Great Dane Price: How Much Do They Cost?
by Jessi Larson
Great Danes are large, gorgeous dogs with an excellent temperament. But does the bigger size come with a bigger price tag? When it comes to Great Dane price, here’s everything you need to know.
The initial cost for a Great Dane
Friendly and dependable, the Great Dane was originally bred in Germany to hunt boars. Today, however, it’s hard to think of this breed as a ferocious hunter given their sweet demeanor and kind nature. In fact, many people affectionately refer to them as a “gentle giant.”
The Great Dane weighs up to 180 pounds and stands up to 34 inches, so naturally, the first thing you think about is the cost. What’s the Great Dane price?
Well, it depends. First off, have you considered pet adoption? There are many beautiful Great Danes up for adoption. The cost of adopting a Great Dane ranges, usually anywhere from $300-500 to cover medical costs, food and transportation. This is an in-demand breed – in fact, it’s the 15th most popular dog in the United States according to the AKC – so there may be fierce competition at shelters, but it’s so worth it to be able to provide a home to a dog in need.
The other option is to buy a Great Dane from a breeder. The plus side is that you know exactly where the dog came from and can train him or her from the very beginning.
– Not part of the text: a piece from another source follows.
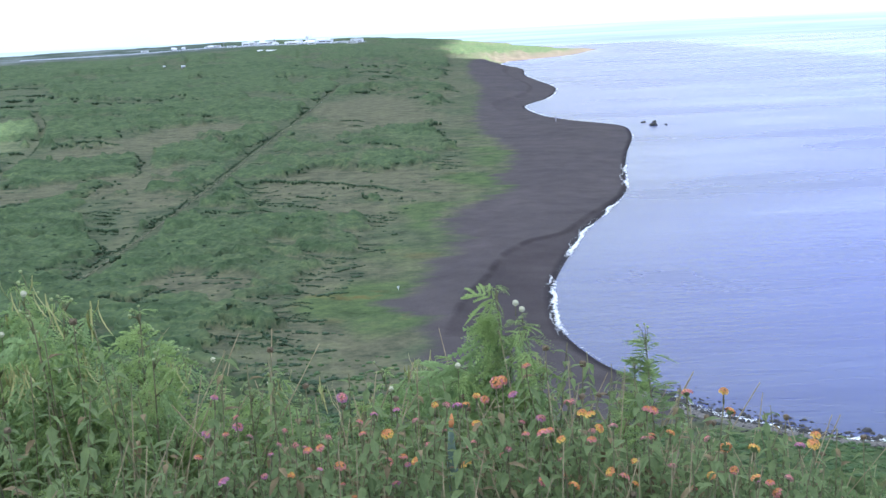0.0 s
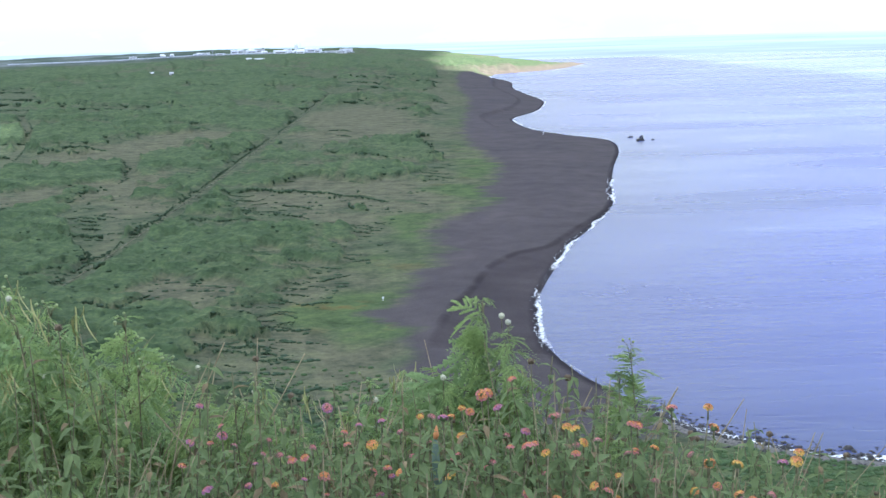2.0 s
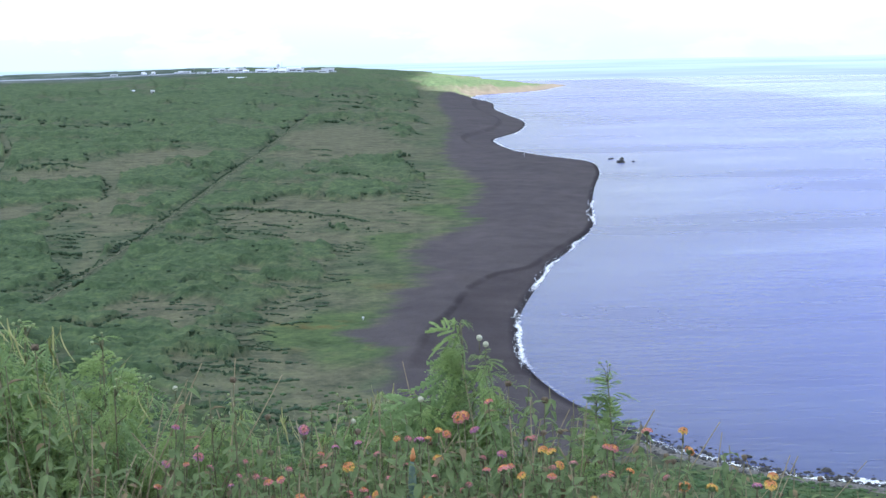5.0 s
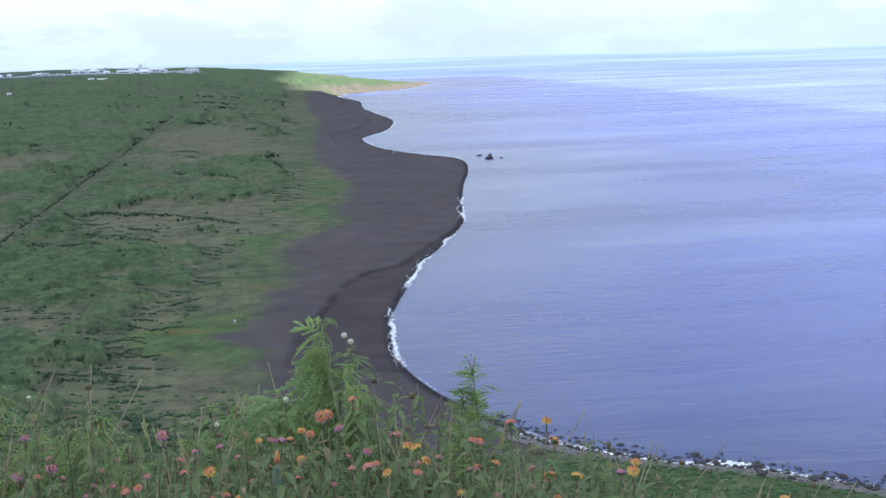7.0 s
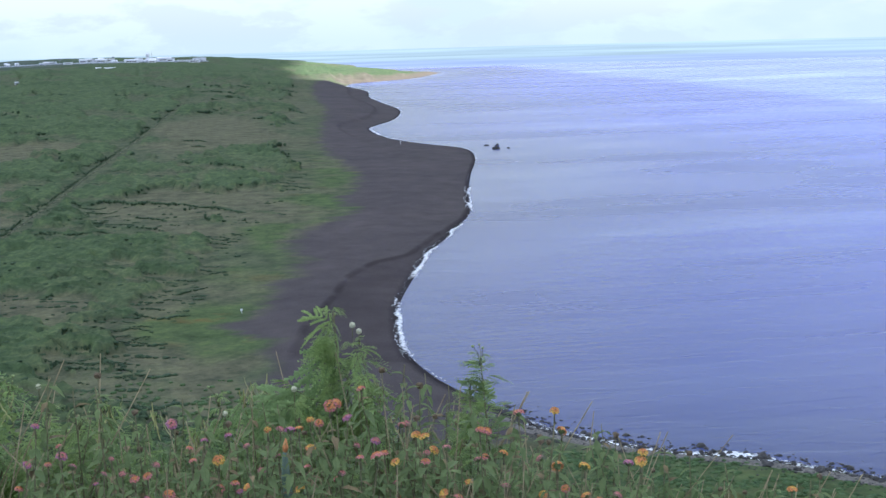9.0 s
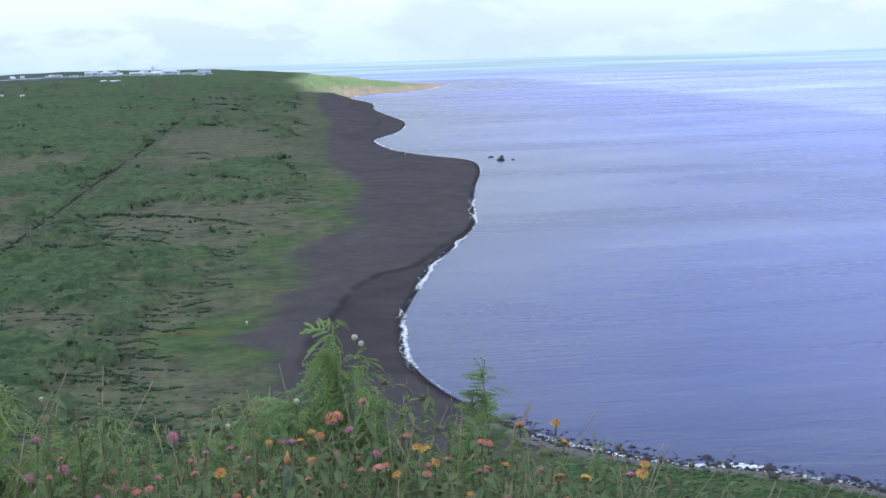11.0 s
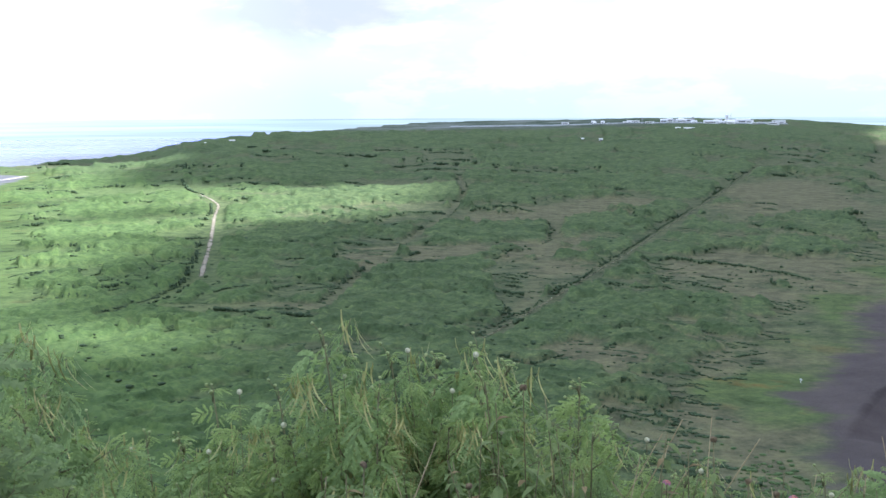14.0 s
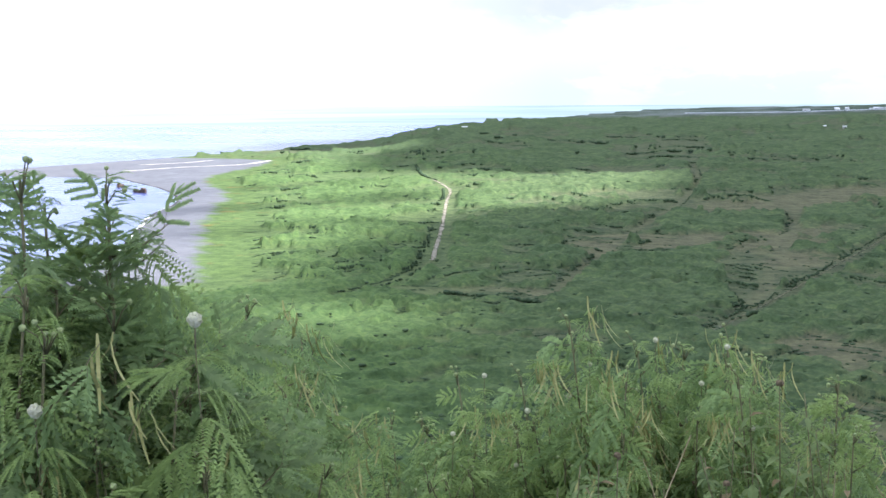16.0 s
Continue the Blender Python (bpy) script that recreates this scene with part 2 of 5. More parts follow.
def grey(t, fac, a, b):
    return ramp(t, fac, [(a, (0, 0, 0)), (b, (1, 1, 1))])


def mixed(t, fac, a, b, mode="MIX"):
    m = t.nodes.new("ShaderNodeMixRGB")
    m.blend_type = mode
    for socket, v in zip(m.inputs, (fac, a, b)):
        if isinstance(v, (int, float)):
            socket.default_value = v
        elif isinstance(v, tuple):
            socket.default_value = (*v, 1)
        else:
            link(t, v, socket)
    return m.outputs[0]


def maths(t, op, a, b=0.0, c=0.0):
    m = t.nodes.new("ShaderNodeMath")
    m.operation = op
    for socket, v in zip(m.inputs, (a, b, c)):
        if isinstance(v, (int, float)):
            socket.default_value = v
        else:
            link(t, v, socket)
    return m.outputs[0]


def attribute(t, name):
    a = t.nodes.new("ShaderNodeAttribute")
    a.attribute_name = name
    return a.outputs["Fac"]


def bump(t, b, height, strength, distance):
    n = node(t, "ShaderNodeBump", Strength=strength, Distance=distance)
    link(t, height, n.inputs["Height"])
    link(t, n.outputs[0], b.inputs["Normal"])


def per_island(t):
    return t.nodes.new("ShaderNodeNewGeometry").outputs["Random Per Island"]


def per_object(t):
    return t.nodes.new("ShaderNodeObjectInfo").outputs["Random"]


def plain_material(name, low, high, scale, rough=0.8, spec=0.3, relief=0.0, distance=0.01, pick=None):
    """A surface that wanders between two colours, with grain and relief."""
    m, t, b = material(name, rough, spec)
    v = coords(t)
    n = noise_of(t, v, scale, 6.0)
    c = ramp(t, n, [(0.3, low), (0.7, high)])
    if pick:
        c = mixed(t, pick(t), c, mixed(t, 1.0, c, (0.8, 0.8, 0.8), "MULTIPLY"))
    link(t, c, b.inputs["Base Color"])
    if relief:
        bump(t, b, noise_of(t, v, scale * 4, 5.0), relief, distance)
    return m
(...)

Typically, the Great Dane price is between $600-3,000. As with all canines, show-quality dogs with fancier pedigrees will cost more. Most people, however, are just looking for a pet, and with that in mind, you can find many excellent breeders who price the Great Dane at around $1,000
Food & supplies – how much do they need?
Naturally, the next question is how much does the Great Dane eat and how much does that cost? Dollar signs are probably dancing through your head right now! It is definitely something to seriously think about since their big size comes with a big appetite. According to Dog Time, Great Danes need the following amount of food at these ages:
- Three to six months: females, 3 to 6 cups; males, 4 to 8 cups
- Eight months to one year: females, 5 to 8 cups; males, 6 to 10 cups
- Adolescents: females, 8 cups; males, 9 to 15 cups
- Adults: females, 6 to 8 cups; males 8 to 10 cups
That’s a lot of food! Let’s do the math and see how it adds up. A good-quality food brand usually costs about $30-40 for a 40 pound bag. This will last anywhere from 2-4 weeks, depending on how old your dog is.
Another thing to think about is that you’ll need extra large supplies, which of course cost more. A larger dog bed ($75-200), a larger kennel ($100-200), larger toys ($10-30), etc, etc.
Side note: If you’re looking for a comfy dog pet that fits a Great Dane just right, try out this orthopedic bed.
Health concerns that add to the Great Dane price
Such a large frame increases the chance of health issues, unfortunately. In the health department, bigger isn’t necessarily better. This breed is often ailed by “bloat and torsion,” a condition where the stomach twists on itself and traps air inside. It’s an extremely dangerous ailment that needs vet attention immediately. In fact, bloat is the number one killer of Great Danes. The cost to diagnose and treat costs $1,500-$7,500 according to Embrace Pet Insurance.
Another condition to look out for is cardiomyopathy. This is where the heart becomes dangerously enlarged. Common in all big dogs, cardiomyopathy is usually manageable with medication, which is great news but comes with a price of $500-$1,500.
Lastly, Great Dane owners also have to look out for hip displasia in their pets. Surgery to repair this malformation of the hip socket costs $1,500-5,000. Not cheap, but something that needs to be done for your pet’s health.
By no means is it a guarantee that your Great Dane will suffer from these ailments, but there is a much higher chance. If you do decide to get a Great Dane, it’s a good idea to have a healthy savings account to cover any unplanned medical expenses.
Other things to think about
Is your head spinning yet? Well, there’s one more thing to consider regarding Great Dane price. If you get a dog of this size, it’s only fair to you, your family and, importantly, your pup that you have the room. This means a bigger house and larger yard, which of course equals more moola. Also, you’ll need a vehicle that’s big enough to transport this large, lanky animal. Think a large sedan, SUV or minivan.
Why you should get a Great Dane
By and large (no pun intended), Great Danes are not the most affordable dog. The initial cost is a little on the high side, but the ongoing expenses are what will really get you. Everything traces back to the large size of the breed and how this increases costs. But, if you’ve got the room and a decent savings account, you should definitely consider this loving breed. They are elegant and beautiful creatures who are great with animals and people alike. And, surprisingly, they are pretty low maintenance and require little grooming or exercise.